Children risk lives 'everyday' as UK builds Calais wall

Teenagers are being exploited as they wait for Britain to process asylum application: UK anti-slavery commissioner

Children risk lives 'everyday' as UK builds Calais wall

World Bulletin / News Desk

The migrant camp in northern France known colloquially as “the Jungle” does a roaring trade in energy drinks.

Row upon row of Red Bull and Monster Regular cans line the wooden shelves of a makeshift convenience store serving the camp’s mostly male inhabitants.

The caffeine-heavy drinks sell in droves for €1 ($1.12) each and it is little wonder. The dozens of migrants who each night use the cover of darkness to try and hitch a ride on a heavy goods truck need all the energy they can get.

Their coveted destination is Britain, but the British government is funding a new 4-metre-high barrier close to the northern town of Calais that it hopes will stop them trying.

Construction began on Tuesday on the concrete wall that will extend for a single kilometer alongside the motorway to the Calais port where ferries carrying lorries depart day and night for the U.K.

But British tabloids have derided the undertaking, dubbing it “the Great Wall of Calais” and attacking its £2 million ($2.6 million) cost.

Migrants who spoke to Anadolu Agency before the construction work began were similarly dismissive.

- ‘I will keep trying’

“Of course you can do it, it’s very possible,” said 32-year-old Aziz, with an unconcerned wave of his hand when asked how likely it was to sneak on board a lorry without being caught.

The Albanian migrant worked for 10 years in the western English city of Northampton until he was deported for overstaying his fixed-term visa.

“They keep sending me away and I will just keep trying to come back.”
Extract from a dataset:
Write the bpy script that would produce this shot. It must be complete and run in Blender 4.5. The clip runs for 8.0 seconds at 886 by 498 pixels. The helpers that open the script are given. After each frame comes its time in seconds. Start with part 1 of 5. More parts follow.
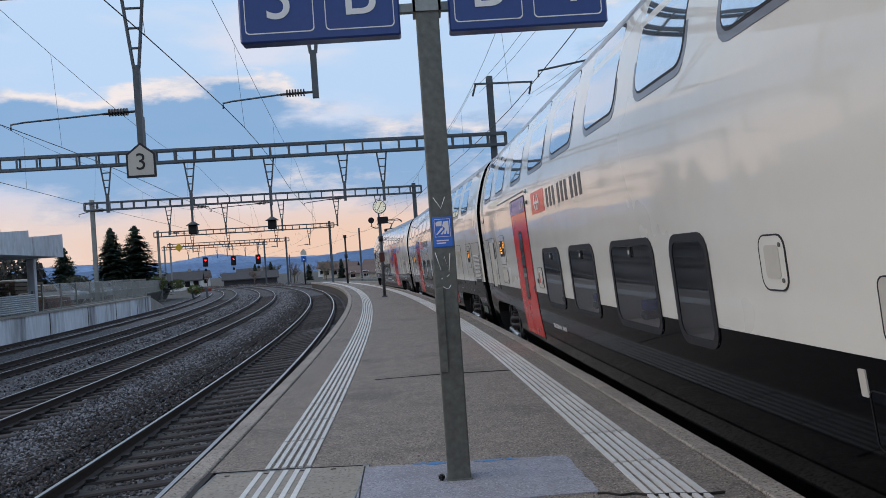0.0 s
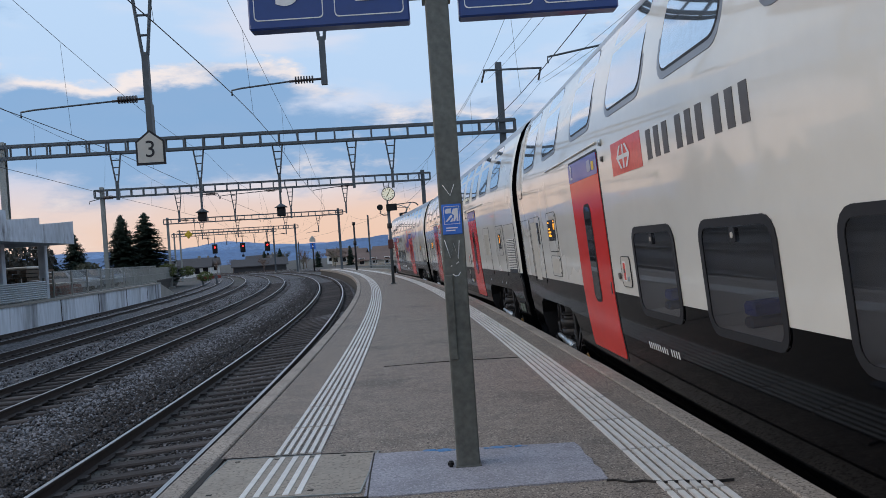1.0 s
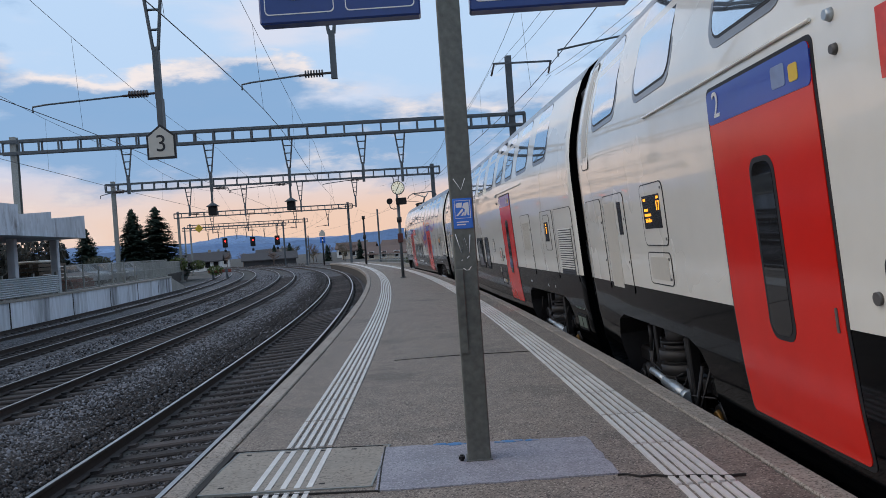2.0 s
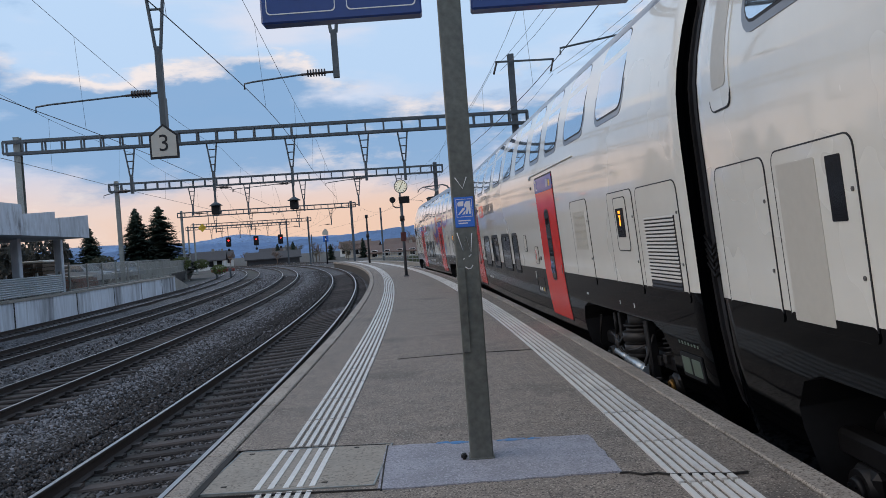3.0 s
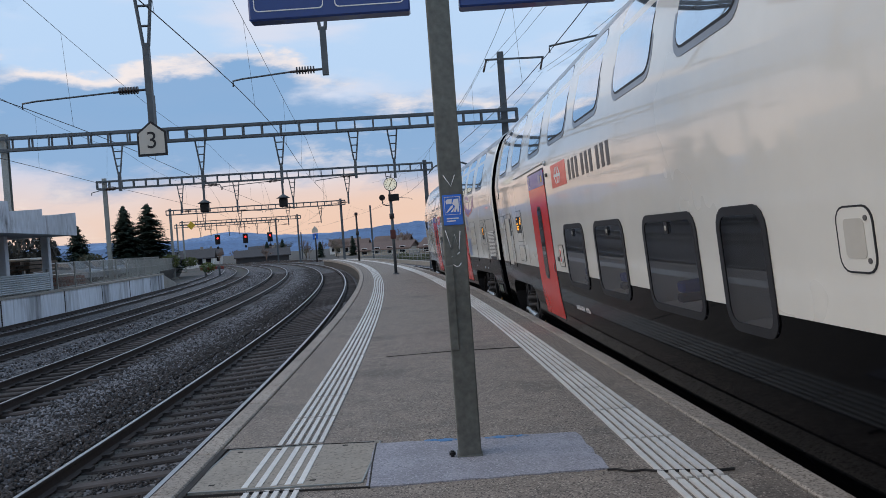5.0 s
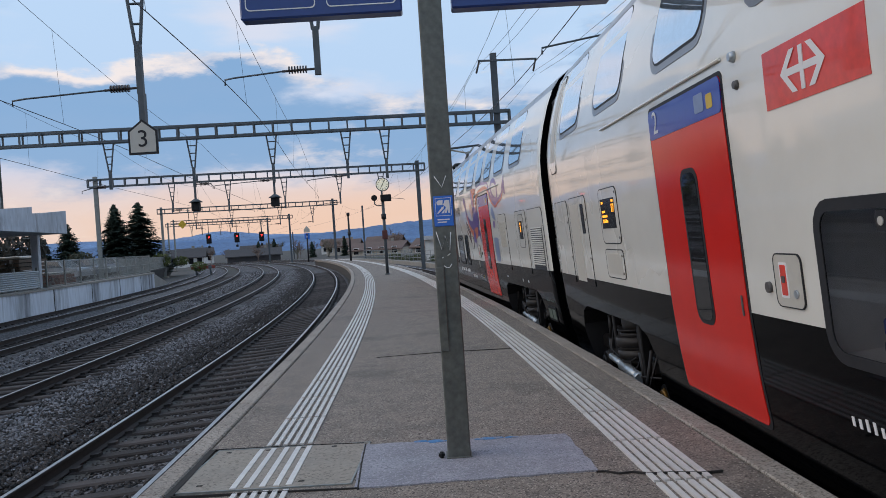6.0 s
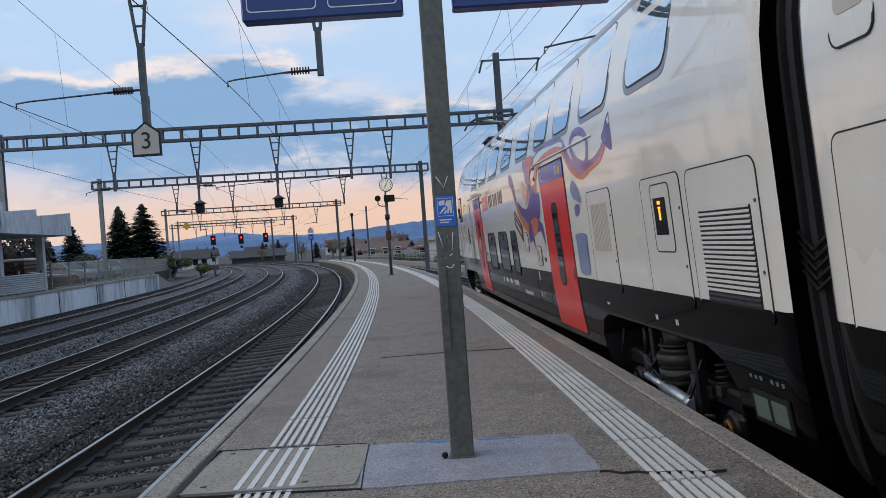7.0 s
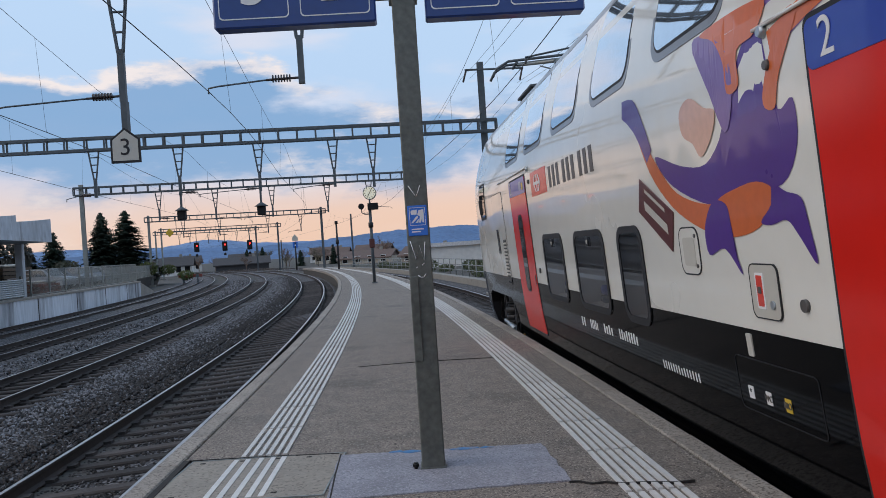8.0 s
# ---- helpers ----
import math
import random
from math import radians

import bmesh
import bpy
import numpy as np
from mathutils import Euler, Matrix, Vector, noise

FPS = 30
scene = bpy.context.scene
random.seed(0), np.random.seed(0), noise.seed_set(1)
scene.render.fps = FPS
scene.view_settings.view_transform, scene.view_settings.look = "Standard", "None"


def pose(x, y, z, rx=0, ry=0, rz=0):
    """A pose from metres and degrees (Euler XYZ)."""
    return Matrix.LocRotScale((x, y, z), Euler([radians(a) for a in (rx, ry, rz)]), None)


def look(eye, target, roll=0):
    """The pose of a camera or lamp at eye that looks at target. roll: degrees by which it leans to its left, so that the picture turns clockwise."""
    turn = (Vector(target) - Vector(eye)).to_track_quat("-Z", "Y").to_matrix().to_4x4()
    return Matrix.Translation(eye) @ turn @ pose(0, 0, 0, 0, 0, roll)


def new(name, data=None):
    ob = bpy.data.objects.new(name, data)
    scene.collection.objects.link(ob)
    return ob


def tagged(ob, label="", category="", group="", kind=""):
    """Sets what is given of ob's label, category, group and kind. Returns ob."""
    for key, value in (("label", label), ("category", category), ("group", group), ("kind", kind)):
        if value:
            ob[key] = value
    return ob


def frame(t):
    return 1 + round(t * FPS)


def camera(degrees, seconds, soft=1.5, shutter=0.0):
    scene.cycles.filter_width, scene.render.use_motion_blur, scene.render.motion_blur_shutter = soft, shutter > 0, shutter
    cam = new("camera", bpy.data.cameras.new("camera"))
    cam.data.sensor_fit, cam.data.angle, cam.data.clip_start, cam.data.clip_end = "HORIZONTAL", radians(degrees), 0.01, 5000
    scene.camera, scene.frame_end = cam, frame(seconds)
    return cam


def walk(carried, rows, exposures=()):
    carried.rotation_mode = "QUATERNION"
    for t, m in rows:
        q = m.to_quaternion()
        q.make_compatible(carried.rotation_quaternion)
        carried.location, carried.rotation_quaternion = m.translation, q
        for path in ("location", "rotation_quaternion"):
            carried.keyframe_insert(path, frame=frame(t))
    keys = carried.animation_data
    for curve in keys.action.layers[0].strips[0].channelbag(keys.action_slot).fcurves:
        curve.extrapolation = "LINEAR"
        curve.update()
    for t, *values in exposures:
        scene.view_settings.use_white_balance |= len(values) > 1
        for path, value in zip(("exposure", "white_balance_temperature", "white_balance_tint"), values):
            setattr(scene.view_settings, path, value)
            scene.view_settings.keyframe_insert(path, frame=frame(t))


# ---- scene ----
cam = camera(58.0, 8.0, soft=0.8)
PATH = [
    (0, (0.003, -0.005, 1.567), (0.064, 1.994, 1.597), -4.0),
    (0.5, (0.0, -0.011, 1.568), (0.048, 1.989, 1.578), -3.9),
    (1, (-0.001, 0.001, 1.57), (0.036, 2.001, 1.569), -4.0),
    (1.5, (-0.014, 0.005, 1.572), (0.005, 2.005, 1.562), -3.9),
    (3, (0.0, 0.0, 1.574), (0.004, 2.0, 1.556), -4.2),
    (3.5, (0.0, 0.002, 1.571), (0.0, 2.001, 1.55), -4.2),
    (4, (0.001, 0.0, 1.572), (0.009, 2.0, 1.55), -4.2),
    (4.5, (0.005, -0.003, 1.572), (0.021, 1.997, 1.547), -4.3),
    (6, (0.021, 0.002, 1.575), (0.07, 2.001, 1.55), -3.8),
    (6.5, (0.023, 0.006, 1.575), (0.06, 2.005, 1.551), -4.0),
    (7, (0.034, 0.002, 1.575), (0.073, 2.002, 1.551), -4.1),
    (7.5, (0.063, 0.008, 1.576), (0.102, 2.007, 1.556), -3.9),
    (8, (0.129, 0.006, 1.577), (0.206, 2.005, 1.571), -3.8),
]
walk(cam, [(t, look(eye, target, roll)) for t, eye, target, roll in PATH])

# ---- world and sun: evening sky with broken cloud, the sun down behind the hills ahead ----
SUN_EL, SUN_AZ = radians(35), radians(-100)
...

He flashed a grin: “They can’t stop me.”

Aziz is one of the so-called “economic migrants” – people not fleeing war and destruction, but rather seeking a better life for themselves – that Britain does not want to accept.

But Walid, 25, who travelled over desert and sea from his native Sudan, had a different story.

“There is a genocide in my country – I have no family anymore,” he explained in unfaltering English.

“I will try [to get on a truck] every day. Yesterday I was sick but I will try again tonight.”

“All I want to do is study in Britain,” he said.

The Jungle camp, home to an estimated over 9,000 people according to French authorities, is a sea of plastic tents fanning out in all directions from a main street of wooden buildings that contain restaurants, a community center with a blaring television, and stores selling canned drinks.